Mentirosa, mi madre está durmiendo en casa y has sido tú quien se ha pasado toda la noche conmigo, yaya. Yo era muy joven, pero no era para nada tonta, y sabía qué era y qué no era capaz de hacer mi madre por mí.
Sabía a la perfección que si no se había tomado la molestia nunca de cantarme una canción infantil, jugar conmigo ni sacarme al parque, no se iba a considerar absoluto la posibilidad de pasar la noche en el incómodo sillón reclinable de un hospital conmigo.
 Una cosa era el tema de la mudanza, porque ahí era mi vida lo que estaba en juego, y otra muy distinta demostrarme que me quería, y tanto ella como yo discerníamos la diferencia a la perfección.
Marga me contó un cuento para ayudarme a olvidar la vía y mantenerme entretenida hasta que el sueño me venciera, sabía que me aburro con mucha facilidad cuando estoy en la cama.
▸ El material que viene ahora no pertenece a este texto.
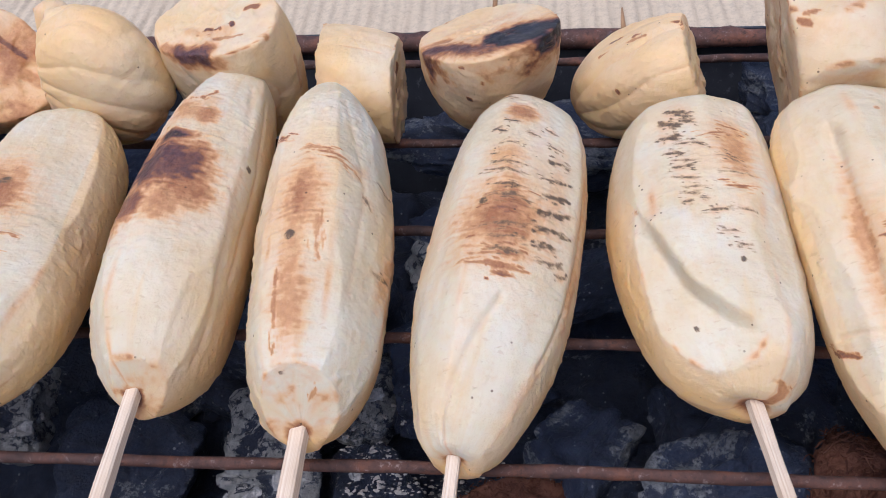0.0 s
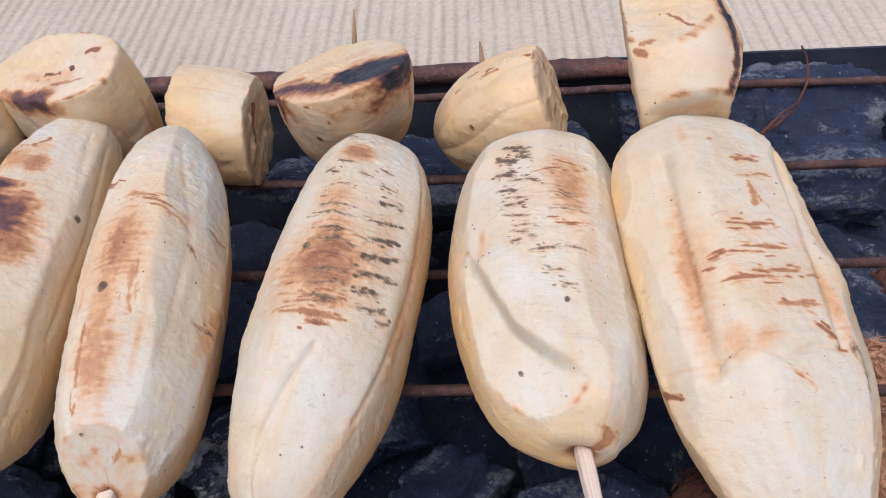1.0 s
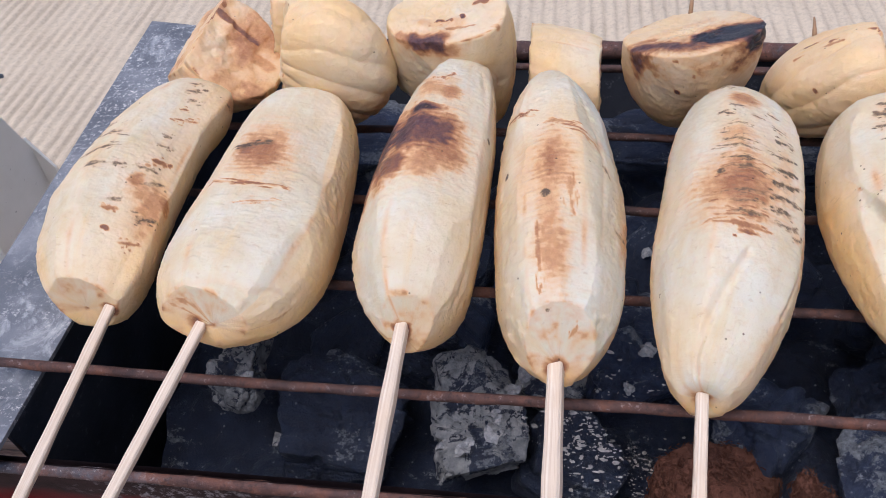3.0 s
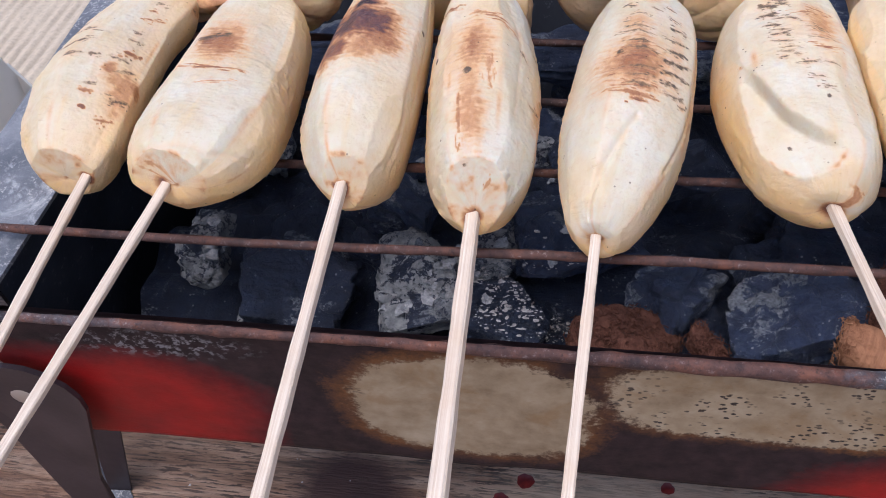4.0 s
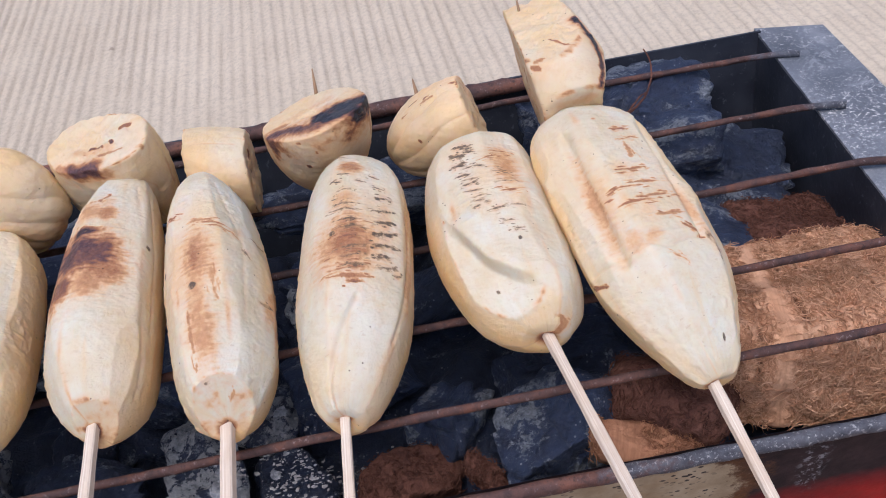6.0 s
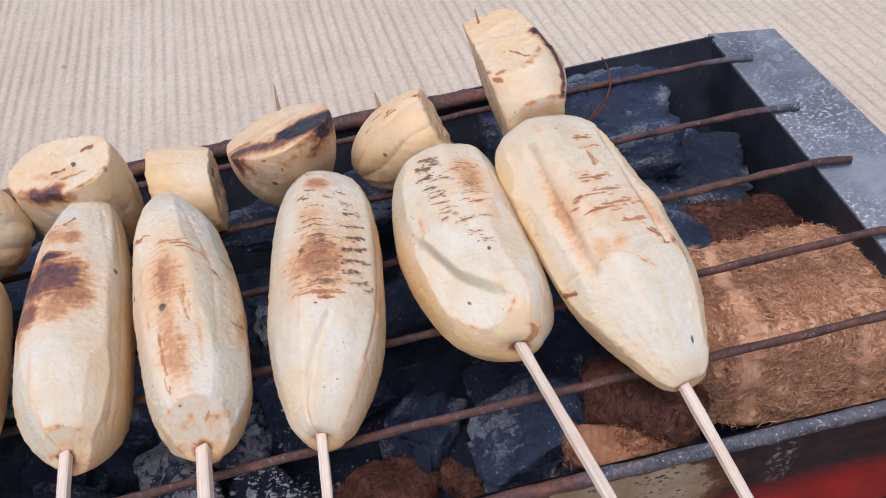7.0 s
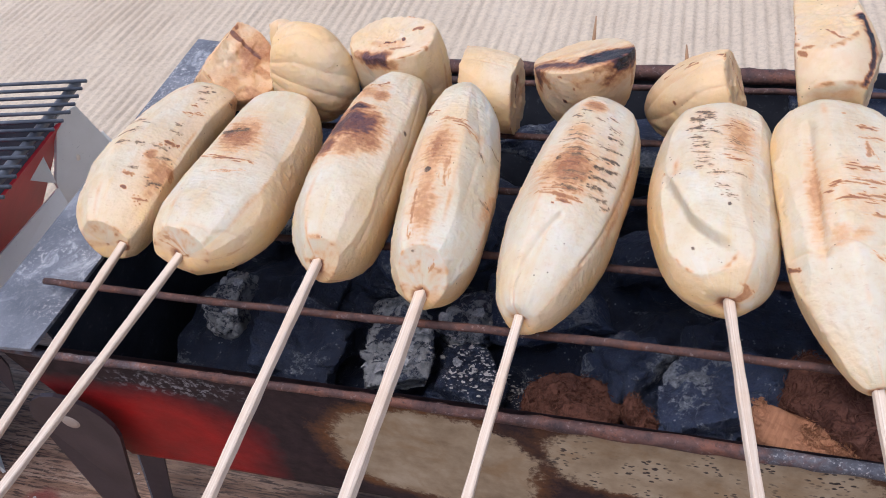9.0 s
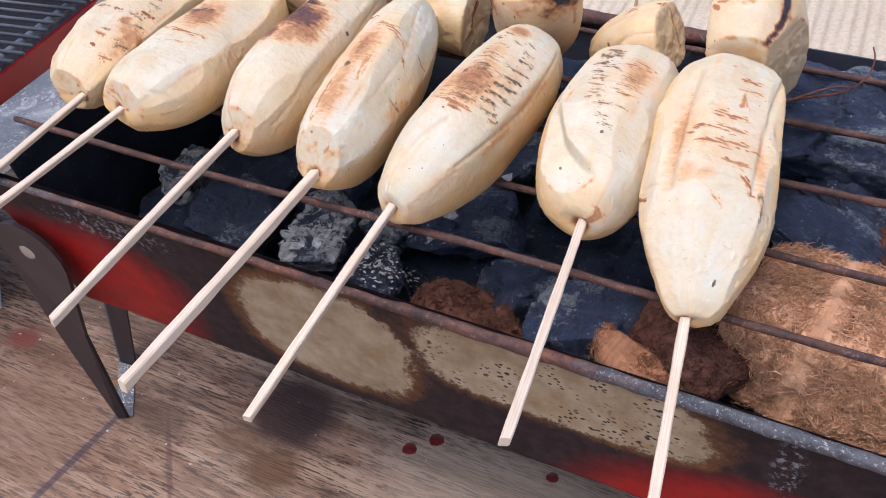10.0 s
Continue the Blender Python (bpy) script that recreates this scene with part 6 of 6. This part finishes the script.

Me contó decenas de cuentos en mi infancia, sobre todo de terror. Se había dado cuenta le Caperucita y Los Tres Cerditos eran muy útiles para lograr que durmiera, pero poco efectivos cuando el objetivo era entretenerme, por lo que adaptaba los libros que conocía. Cuando ella llegaba a casa sabía que había llegado la hora de apagar la televisión, quitar de mi cabeza la escabrosa muerte de la mamá de Bambi y deleitarme con el pobre Frankenstein, las aventuras del pequeño Bilbo o el último caso que logró resolver el implacable Poirot.
Supongo que no era el estereotipo de niña al que los pedagogos etiquetan como “normal”. Desde luego Marga lo sabía, y supo adaptarse a las circunstancias muy bien.